When you take it to a mandolin quartet, it seems to get even more Russian!
Pyotr Il’yich Tchaikovsky: The Nutcracker Suite, Op. 71a (arr. M. Imholz and P. Binkley) (excerpts) – II. Russian Dance, “Trepak” (Modern Mandolin Quartet, Ensemble)
One of the things that pianists did when music got too familiar was to make their own version, a paraphrase, that permitted them to exercise both their imagination and their virtuosic skills on someone else’s music. Australian composer Percy Grainger takes The Waltz of the Flowers and transforms it into something much showier.
Percy Grainger: Paraphrase on the Waltz of the Flowers from Tchaikovsky’s The Nutcracker (Michael Ponti, piano)
The Black Dyke Mills Band brings their very British band sound to the ballet.
Pyotr Il’yich Tchaikovsky: The Nutcracker Suite, Op. 71a: I. Miniature Overture (arr. D. Wright for wind ensemble) (Black Dyke Mills Band, Ensemble; Edward Heath, cond.)

Sometimes you just need to add a harp, but in this arrangement of the Waltz of the Flowers, or as the title says, Mehr oder weniger ein Blumenwalzer (More or Less a Flower Waltz), the horns and um-pa-pa eventually take over and whirl us away into many different directions.
Ingo Luis: Mehr oder weniger ein Blumenwalzer (after P.I. Tchaikovsky’s The Nutcracker, Op. 71, Act II Tableau 3: Waltz of the flowers) (Das Rennquintett, Ensemble)
When you write for a 7-cello ensemble, the rich, low sound gives you a very different idea of the flowers.
Pyotr Il’yich Tchaikovsky: The Nutcracker, Op. 71, Act II: Waltz of the flowers (arr.
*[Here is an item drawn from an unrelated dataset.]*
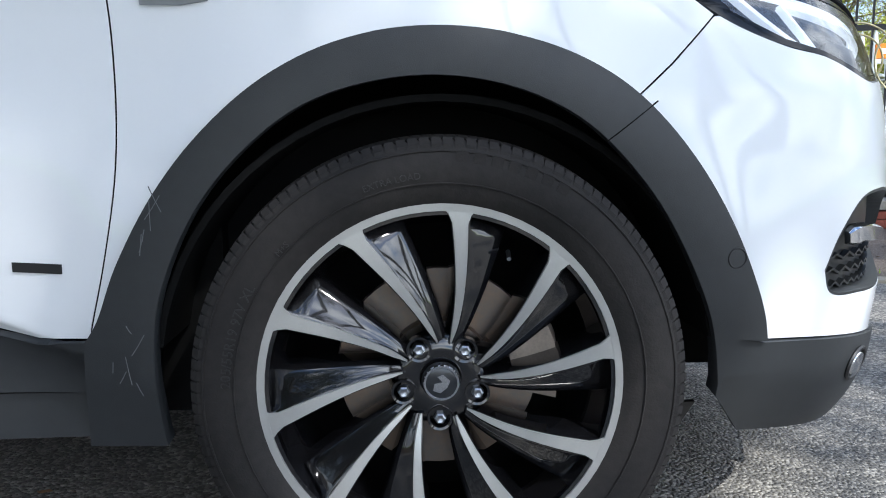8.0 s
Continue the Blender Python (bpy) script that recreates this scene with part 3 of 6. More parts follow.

S. Parent for cello ensemble) (Gautier Capuçon, cello; Capucelli, Ensemble)
You know – the morning’s been chaotic, there are too many sweets around, and the kiddies are just in an uproar. Time for a visit from the Sugarhigh Fairy!
Wolf Kerschek: Nuts, Crackers and Borrowed Pieces – Sugarhigh Fairy (Asya Fateyeva, saxophone; Rheinland-Pfalz State Philharmonic Orchestra; Anonymous, cond.; Vilmantas Kaliunas, cond.)
There’s a lot of humour in these pieces, and a desire to bring Tchaikovsky’s magical masterpiece to as many different audiences as possible. Which one was your favourite?